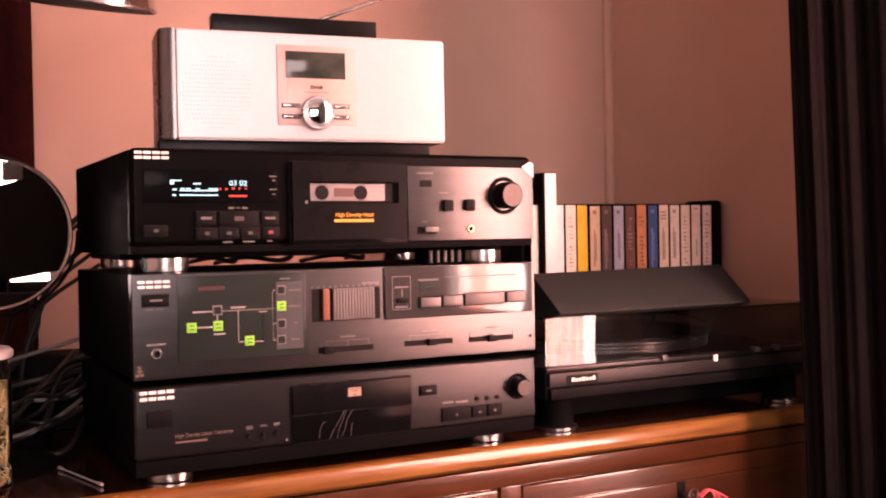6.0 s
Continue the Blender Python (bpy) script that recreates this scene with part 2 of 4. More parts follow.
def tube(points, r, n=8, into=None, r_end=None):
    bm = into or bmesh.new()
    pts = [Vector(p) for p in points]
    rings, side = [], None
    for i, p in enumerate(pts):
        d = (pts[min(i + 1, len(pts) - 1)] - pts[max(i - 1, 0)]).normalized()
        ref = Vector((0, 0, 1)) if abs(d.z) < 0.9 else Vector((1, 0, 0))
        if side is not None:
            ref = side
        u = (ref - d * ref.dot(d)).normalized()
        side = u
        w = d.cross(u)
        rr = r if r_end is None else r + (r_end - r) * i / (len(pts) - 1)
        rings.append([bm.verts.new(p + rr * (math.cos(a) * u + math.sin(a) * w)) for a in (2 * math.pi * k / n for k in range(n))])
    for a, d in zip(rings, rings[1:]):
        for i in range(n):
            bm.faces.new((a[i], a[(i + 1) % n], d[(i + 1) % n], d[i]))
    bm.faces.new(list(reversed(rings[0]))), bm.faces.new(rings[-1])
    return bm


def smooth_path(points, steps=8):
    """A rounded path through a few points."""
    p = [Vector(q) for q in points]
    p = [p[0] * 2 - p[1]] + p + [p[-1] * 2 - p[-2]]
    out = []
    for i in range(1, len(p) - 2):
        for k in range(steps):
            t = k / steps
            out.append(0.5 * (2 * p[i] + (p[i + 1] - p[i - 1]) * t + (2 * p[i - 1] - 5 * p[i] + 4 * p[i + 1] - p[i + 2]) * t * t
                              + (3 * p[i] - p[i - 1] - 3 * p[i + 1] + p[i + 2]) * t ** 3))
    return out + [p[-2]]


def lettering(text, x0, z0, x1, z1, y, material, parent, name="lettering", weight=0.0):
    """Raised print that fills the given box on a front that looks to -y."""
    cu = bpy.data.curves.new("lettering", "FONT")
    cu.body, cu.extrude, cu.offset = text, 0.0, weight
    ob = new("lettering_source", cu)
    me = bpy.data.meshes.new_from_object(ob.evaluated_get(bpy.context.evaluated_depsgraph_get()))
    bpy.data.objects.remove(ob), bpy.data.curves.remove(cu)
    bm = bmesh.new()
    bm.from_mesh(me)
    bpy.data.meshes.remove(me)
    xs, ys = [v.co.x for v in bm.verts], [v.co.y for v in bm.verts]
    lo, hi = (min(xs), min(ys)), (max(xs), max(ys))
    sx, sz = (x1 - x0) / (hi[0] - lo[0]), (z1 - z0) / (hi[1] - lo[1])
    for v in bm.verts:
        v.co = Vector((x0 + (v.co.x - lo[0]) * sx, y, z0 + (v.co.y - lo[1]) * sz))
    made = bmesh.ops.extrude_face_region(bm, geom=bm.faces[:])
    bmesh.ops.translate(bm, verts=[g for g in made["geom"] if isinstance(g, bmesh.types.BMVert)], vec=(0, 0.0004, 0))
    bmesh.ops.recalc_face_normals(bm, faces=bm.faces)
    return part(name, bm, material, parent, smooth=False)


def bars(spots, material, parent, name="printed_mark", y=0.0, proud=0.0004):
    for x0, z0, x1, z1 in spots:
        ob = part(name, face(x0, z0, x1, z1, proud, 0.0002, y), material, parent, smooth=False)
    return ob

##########

■ **Written task**
Leaving the pictures aside, transcribe the entire listing exactly.

■ **Solution for this problem**
6.0 s
Continue the Blender Python (bpy) script that recreates this scene with part 2 of 4. More parts follow.
def tube(points, r, n=8, into=None, r_end=None):
    bm = into or bmesh.new()
    pts = [Vector(p) for p in points]
    rings, side = [], None
    for i, p in enumerate(pts):
        d = (pts[min(i + 1, len(pts) - 1)] - pts[max(i - 1, 0)]).normalized()
        ref = Vector((0, 0, 1)) if abs(d.z) < 0.9 else Vector((1, 0, 0))
        if side is not None:
            ref = side
        u = (ref - d * ref.dot(d)).normalized()
        side = u
        w = d.cross(u)
        rr = r if r_end is None else r + (r_end - r) * i / (len(pts) - 1)
        rings.append([bm.verts.new(p + rr * (math.cos(a) * u + math.sin(a) * w)) for a in (2 * math.pi * k / n for k in range(n))])
    for a, d in zip(rings, rings[1:]):
        for i in range(n):
            bm.faces.new((a[i], a[(i + 1) % n], d[(i + 1) % n], d[i]))
    bm.faces.new(list(reversed(rings[0]))), bm.faces.new(rings[-1])
    return bm


def smooth_path(points, steps=8):
    """A rounded path through a few points."""
    p = [Vector(q) for q in points]
    p = [p[0] * 2 - p[1]] + p + [p[-1] * 2 - p[-2]]
    out = []
    for i in range(1, len(p) - 2):
        for k in range(steps):
            t = k / steps
            out.append(0.5 * (2 * p[i] + (p[i + 1] - p[i - 1]) * t + (2 * p[i - 1] - 5 * p[i] + 4 * p[i + 1] - p[i + 2]) * t * t
                              + (3 * p[i] - p[i - 1] - 3 * p[i + 1] + p[i + 2]) * t ** 3))
    return out + [p[-2]]


def lettering(text, x0, z0, x1, z1, y, material, parent, name="lettering", weight=0.0):
    """Raised print that fills the given box on a front that looks to -y."""
    cu = bpy.data.curves.new("lettering", "FONT")
    cu.body, cu.extrude, cu.offset = text, 0.0, weight
    ob = new("lettering_source", cu)
    me = bpy.data.meshes.new_from_object(ob.evaluated_get(bpy.context.evaluated_depsgraph_get()))
    bpy.data.objects.remove(ob), bpy.data.curves.remove(cu)
    bm = bmesh.new()
    bm.from_mesh(me)
    bpy.data.meshes.remove(me)
    xs, ys = [v.co.x for v in bm.verts], [v.co.y for v in bm.verts]
    lo, hi = (min(xs), min(ys)), (max(xs), max(ys))
    sx, sz = (x1 - x0) / (hi[0] - lo[0]), (z1 - z0) / (hi[1] - lo[1])
    for v in bm.verts:
        v.co = Vector((x0 + (v.co.x - lo[0]) * sx, y, z0 + (v.co.y - lo[1]) * sz))
    made = bmesh.ops.extrude_face_region(bm, geom=bm.faces[:])
    bmesh.ops.translate(bm, verts=[g for g in made["geom"] if isinstance(g, bmesh.types.BMVert)], vec=(0, 0.0004, 0))
    bmesh.ops.recalc_face_normals(bm, faces=bm.faces)
    return part(name, bm, material, parent, smooth=False)


def bars(spots, material, parent, name="printed_mark", y=0.0, proud=0.0004):
    for x0, z0, x1, z1 in spots:
        ob = part(name, face(x0, z0, x1, z1, proud, 0.0002, y), material, parent, smooth=False)
    return ob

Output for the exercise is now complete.